James Peery will become director of the Sandia National Laboratories on Jan. 1, after current director Stephen Younger retires, the multistate Department of Energy nuclear-weapon-engineering lab announced this week.
Peery is now associate laboratory director of national security sciences at Oak Ridge National Laboratory in Oak Ridge, Tenn. In that role, he succeeded Brent Park, who became Deputy Administrator for Defense Nuclear Nonproliferation at National Nuclear Security Administration headquarters in Washington last year.
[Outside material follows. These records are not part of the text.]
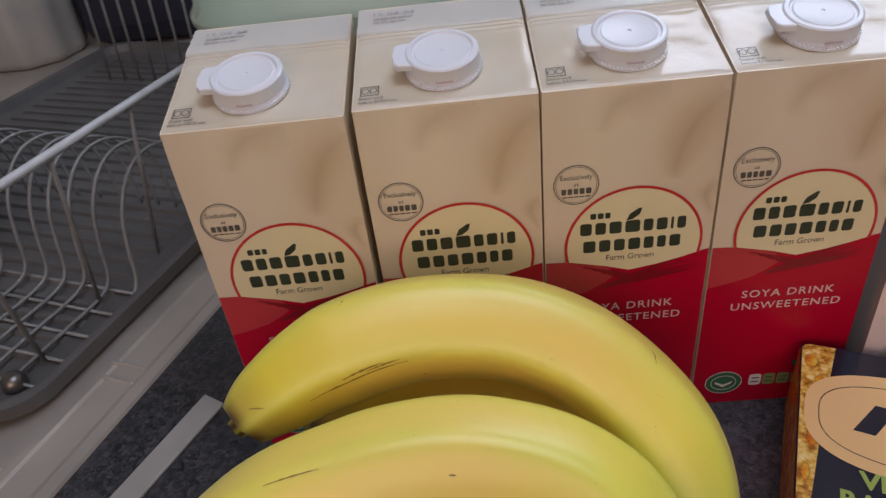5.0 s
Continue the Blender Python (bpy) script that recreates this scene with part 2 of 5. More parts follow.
GLASS.node_tree.links.new(wave.outputs["Fac"], wave_bump.inputs["Height"])
GLASS.node_tree.links.new(wave_bump.outputs["Normal"], GLASS.node_tree.nodes["Principled BSDF"].inputs["Normal"])
SAUCE = crumbly("tomato_sauce", [(0.22, (0.12, 0.002, 0.004)), (0.34, (0.36, 0.004, 0.007)), (0.46, (0.5, 0.008, 0.013)), (0.6, (0.58, 0.018, 0.018)), (0.74, (0.58, 0.06, 0.03))], 120, 0.3)
LID = mat("green_lid_enamel", (0.001, 0.165, 0.1), 0.22, 0.06, 30, 0.0, coat=0.35)
LABEL_GREEN = mat("dark_green_label", (0.006, 0.035, 0.016), 0.35, 0.0, 120, second=(0.035, 0.13, 0.05), stretch=(1, 1, 0.2))
LABEL_BEIGE = mat("stone_label", (0.34, 0.27, 0.21), 0.35, 0.12, 60)
LABEL_WHITE = mat("white_label", (0.8, 0.79, 0.77), 0.4, 0.03, 60)
BASIL = mat("basil_leaf_print", (0.012, 0.05, 0.01), 0.35, 0.0, 220, second=(0.08, 0.2, 0.04))
BASIL_LIGHT = mat("light_basil_print", (0.03, 0.11, 0.015), 0.35, 0.0, 220, second=(0.13, 0.27, 0.05))
BASIL_PALE = mat("pale_basil_print", (0.13, 0.26, 0.06), 0.35, 0.2, 220)
BASIL_DEEP = mat("deep_basil_print", (0.006, 0.02, 0.006), 0.35, 0.2, 220)
GARLIC = mat("garlic_print", (0.5, 0.5, 0.4), 0.35, 0.0, 160, second=(0.66, 0.66, 0.56))
TOMATO = mat("tomato_slice_print", (0.5, 0.03, 0.02), 0.35, 0.0, 150, second=(0.66, 0.12, 0.07))
TOMATO_CORE = mat("tomato_flesh_print", (0.62, 0.15, 0.1), 0.35, 0.15, 150)
BADGE_YELLOW = mat("yellow_badge_print", (0.4, 0.33, 0.08), 0.35, 0.06, 60)
BADGE_LIME = mat("lime_badge_print", (0.22, 0.32, 0.11), 0.35, 0.06, 60)
TRAY = mat("grey_tray_plastic", (0.11, 0.106, 0.1), 0.42, 0.15, 22, 0.15)
WIRE = mat("white_coated_wire", (0.55, 0.56, 0.56), 0.35, 0.1, 60)
WIRE_GREY = mat("grey_coated_wire", (0.22, 0.22, 0.21), 0.4, 0.15, 60)
BOWL = mat("cream_glazed_ceramic", (0.86, 0.76, 0.6), 0.3, 0.06, 12, second=(0.88, 0.83, 0.74), coat=0.2)
MINT = mat("mint_enamel", (0.36, 0.52, 0.44), 0.28, 0.06, 14, 0.02)
MINT_DARK = mat("sage_plastic_tub", (0.3, 0.42, 0.34), 0.34, 0.1, 14)
MAUVE = clear("mauve_tinted_plastic", (0.86, 0.82, 0.88), 0.06, 1.3)
MAUVE_FILL = mat("plum_cloth", (0.36, 0.31, 0.37), 0.6, 0.3, 16)
BLUE_INK = mat("pale_blue_ink", (0.13, 0.17, 0.34), 0.4, 0.1, 40)
BLUE = mat("royal_blue_card", (0.01, 0.018, 0.1), 0.35, 0.15, 20)
NAVY_BG = mat("navy_plastic", (0.03, 0.033, 0.05), 0.3, 0.3, 14)
BAG_NAVY = mat("navy_cloth", (0.012, 0.014, 0.03), 0.6, 0.3, 14)
BLACK = mat("black_appliance_plastic", (0.024, 0.024, 0.03), 0.22, 0.3, 9)
STONEWARE = mat("brown_stoneware", (0.16, 0.11, 0.07), 0.5, 0.15, 40, 0.1)
BROWN_GLASS = mat("dark_brown_bottle", (0.07, 0.05, 0.035), 0.25, 0.3, 20)
COFFEE = mat("dark_glaze", (0.03, 0.018, 0.014), 0.3, 0.2, 30)
GRAPE = mat("purple_grape_skin", (0.06, 0.012, 0.03), 0.25, 0.0, 50, second=(0.13, 0.03, 0.06))
GREEN_CAP = mat("green_bottle_cap", (0.008, 0.13, 0.055), 0.35, 0.1, 40)
CRUMPLED = mat("crumpled_foil", (0.7, 0.7, 0.7), 0.3, 0.1, 90, 0.2, 0.9)
STRIP = mat("pale_grey_plastic", (0.36, 0.35, 0.32), 0.4, 0.1, 20)
OFFWHITE = mat("off_white_plastic", (0.22, 0.195, 0.155), 0.45, 0.06, 12)
RED_TRIM = mat("dark_red_plastic", (0.3, 0.012, 0.02), 0.35, 0.1, 20)
STEEL_DARK = mat("steel_screw", (0.2, 0.18, 0.16), 0.35, 0.2, 60, 0.0, 0.8)
UPVC = mat("white_window_frame", (0.8, 0.8, 0.79), 0.35, 0.04, 14)
PANE = clear("window_glass", (1.0, 1.0, 1.0), 0.0)


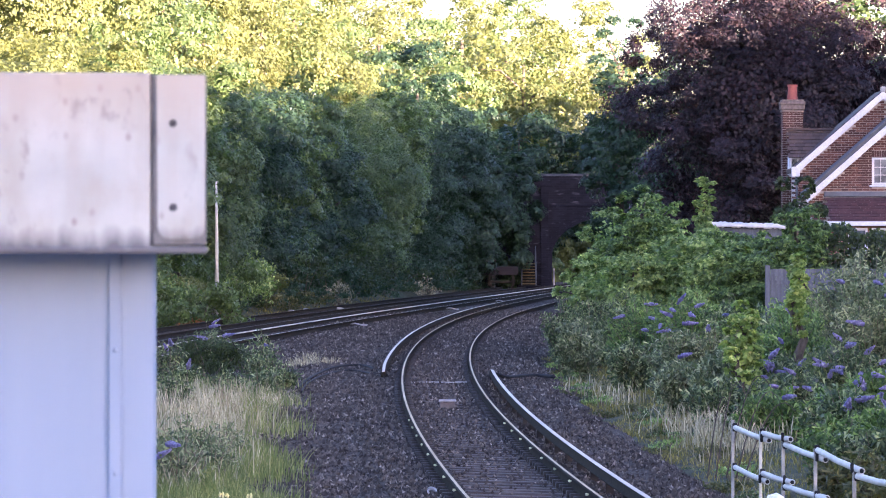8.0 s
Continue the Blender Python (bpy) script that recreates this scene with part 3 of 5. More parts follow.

The board of Sandia management and operations prime National Technology and Engineering Solutions of Sandia — a Honeywell subsidiary — unanimously selected Peery, according to a Monday press release.
Peery joined the Oak Ridge lab in 2017 after serving in various roles at Sandia and the Los Alamos National Laboratory, both based in northern New Mexico, according to his Oak Ridge bio. He spent most of the 1990s at Sandia before shuttling between the two labs in the early 2000s. Peery started his career working in high energy physics after earning a doctorate in nuclear engineering from Texas A&M University.
Sandia designs the non-nuclear parts of nuclear weapons, and certifies each year that the U.S. nuclear arsenal can perform as designed. The lab also maintains the Z machine high-energy density physics facility. The laboratory had a roughly $3.5 billion budget in 2018. About 70% of its funding comes from the Department of Energy, with the Department of Defense providing the remaining 30%.
Sandia employs about 11,500 contractors and federal workers, most of whom are located at the lab’s main campus in Albuquerque. Others are located at the lab’s smaller satellite campus near the Lawrence Livermore National Laboratory in Livermore, Calif., outside the San Francisco Bay area. Sandia also operates the Tonopah Test Range for the National Nuclear Security Administration at the Air Force’s Nellis Range in Nevada, and the Kauai Test Facility in Kauai, Hawaii, which tests missile systems aboard suborbital rockets.
Younger served as Sandia director starting in May 2017, as National Technology and Engineering Solutions of Sandia assumed management of the lab.